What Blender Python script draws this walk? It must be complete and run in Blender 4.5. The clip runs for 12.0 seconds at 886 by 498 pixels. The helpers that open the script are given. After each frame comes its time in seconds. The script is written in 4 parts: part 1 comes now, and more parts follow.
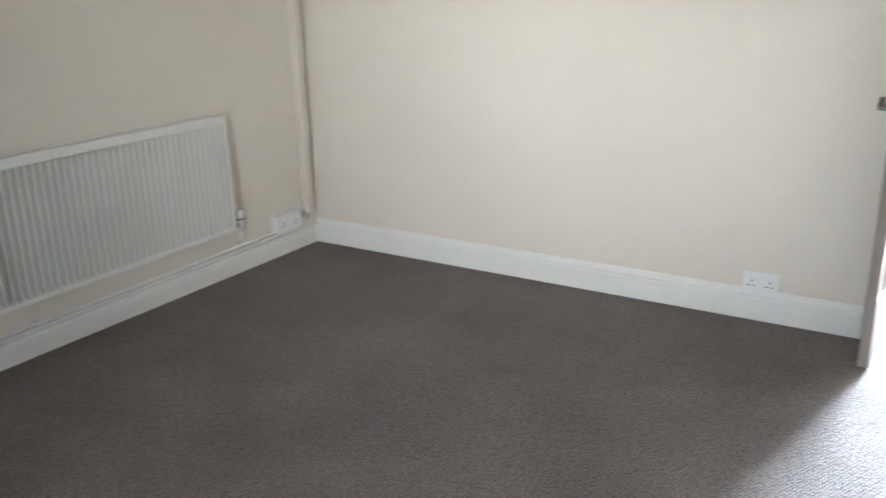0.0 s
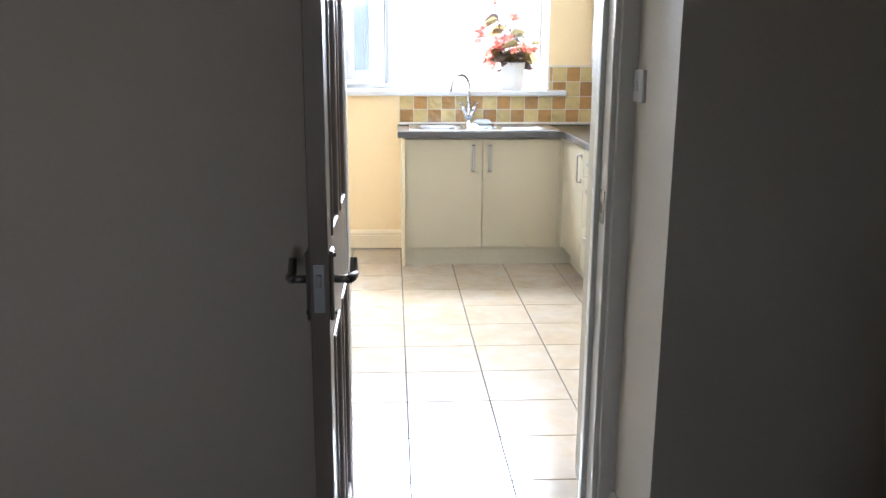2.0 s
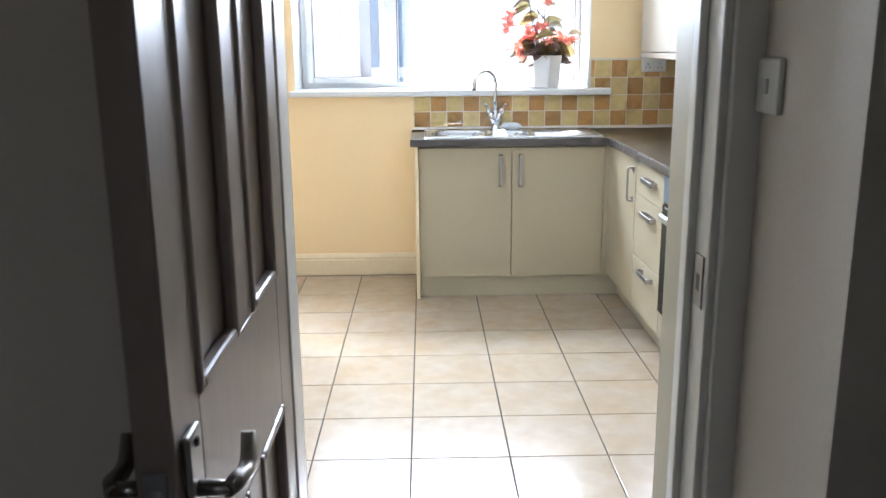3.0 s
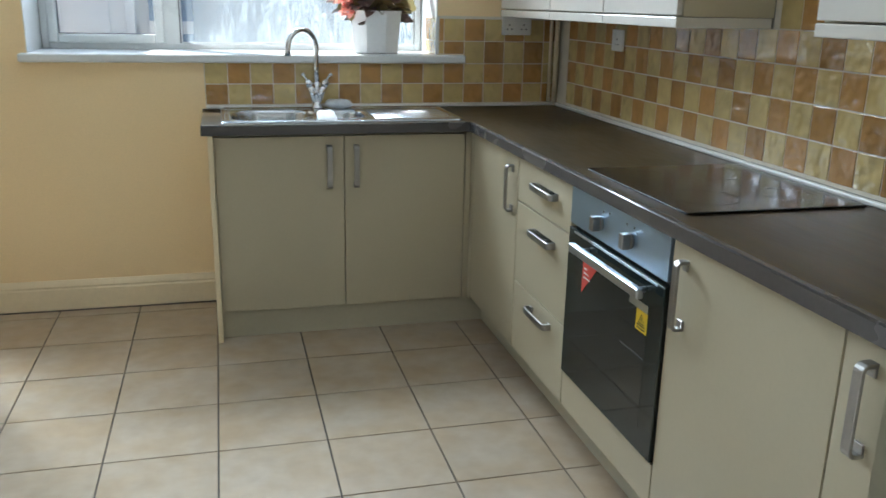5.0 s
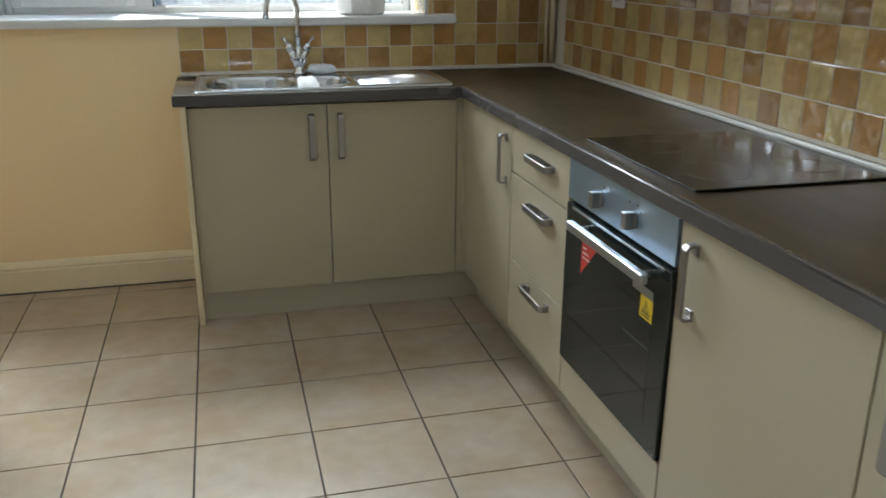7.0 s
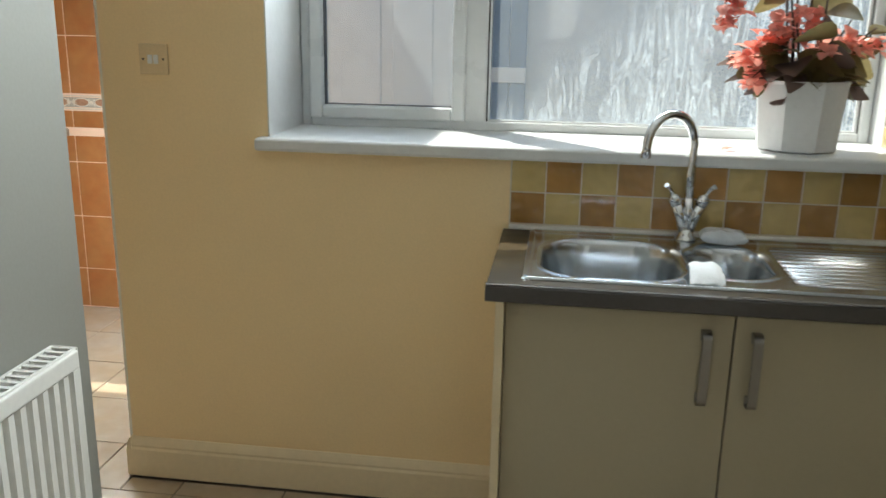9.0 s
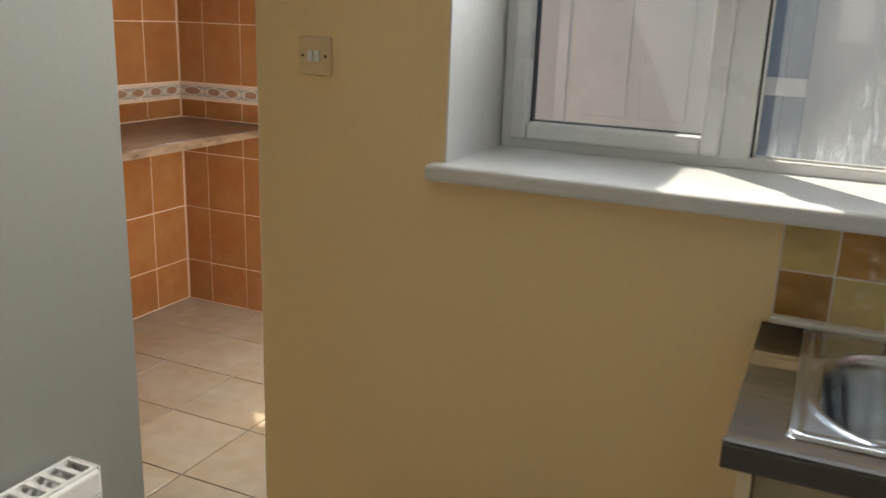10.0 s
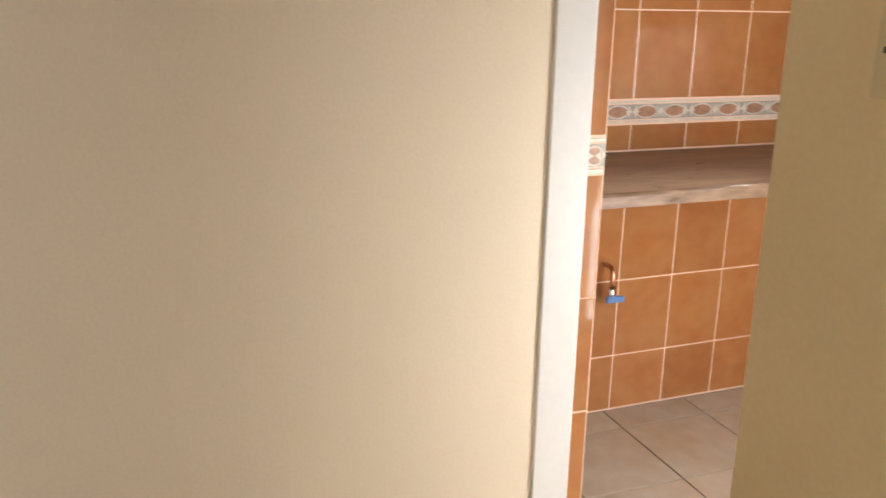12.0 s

- Written problem: Make an exact reproduction of the listing above, without any pictures.

- Written solution:
What Blender Python script draws this walk? It must be complete and run in Blender 4.5. The clip runs for 12.0 seconds at 886 by 498 pixels. The helpers that open the script are given. After each frame comes its time in seconds. The script is written in 4 parts: part 1 comes now, and more parts follow.
0.0 s
2.0 s
3.0 s
5.0 s
7.0 s
9.0 s
10.0 s
12.0 s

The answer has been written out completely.